If Ekirch's work can be said to shine in one particular area, it is in understanding of the connection between domestic policy and foreign affairs. Historians, who make too rigid a distinction between foreign and domestic policy, he writes, have overlooked this intimate relationship between the aggressive foreign policy of the progressives and their emphasis on nationalism in home affairs. …[I]n such instances as the progressives' increasing acceptance of compulsory military training and of the white man's burden, there were obvious reminders of the paternalism of much of their economic reform legislation. Imperialism, according to a recent student of American foreign policy [R.E. Osgood], was a revolt against many of the values of traditional liberalism.

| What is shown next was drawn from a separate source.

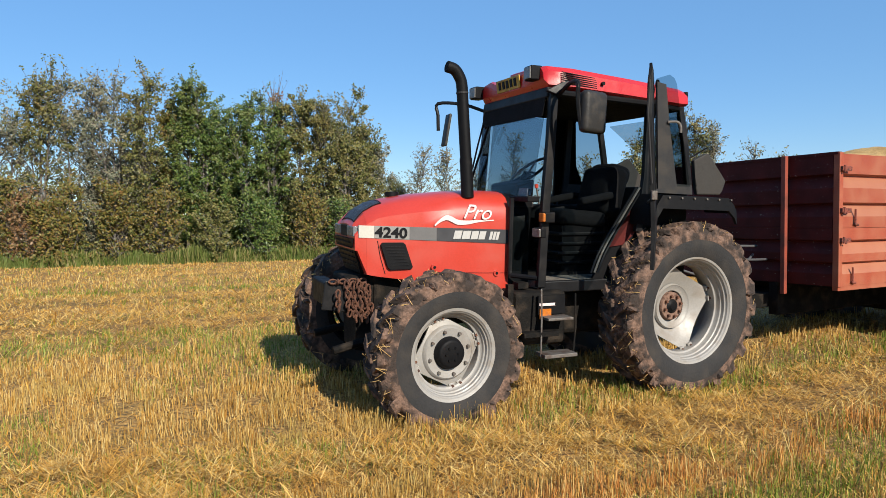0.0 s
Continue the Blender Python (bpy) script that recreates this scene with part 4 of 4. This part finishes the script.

In the progressive milieu, who defended liberalism? Ekirch writes: [D]efense of liberalism was left in the hands of a dwindling minority of its traditional adherents, aided by a strange mixture of libertarians, which included radical socialists as well as old-fashioned conservatives. In the presidential election of 1912, Woodrow Wilson's New Freedom seemed to promise a return to older ways. Wilson criticized Roosevelt's platform and defended the limitation of governmental power. But, Ekirch concludes, the New Freedom was destined to suffer its own contradictions, and it was also cut short perhaps by American entrance into World War I. By the conclusion of that crusade, the confusion and rout of the liberals would be all but complete.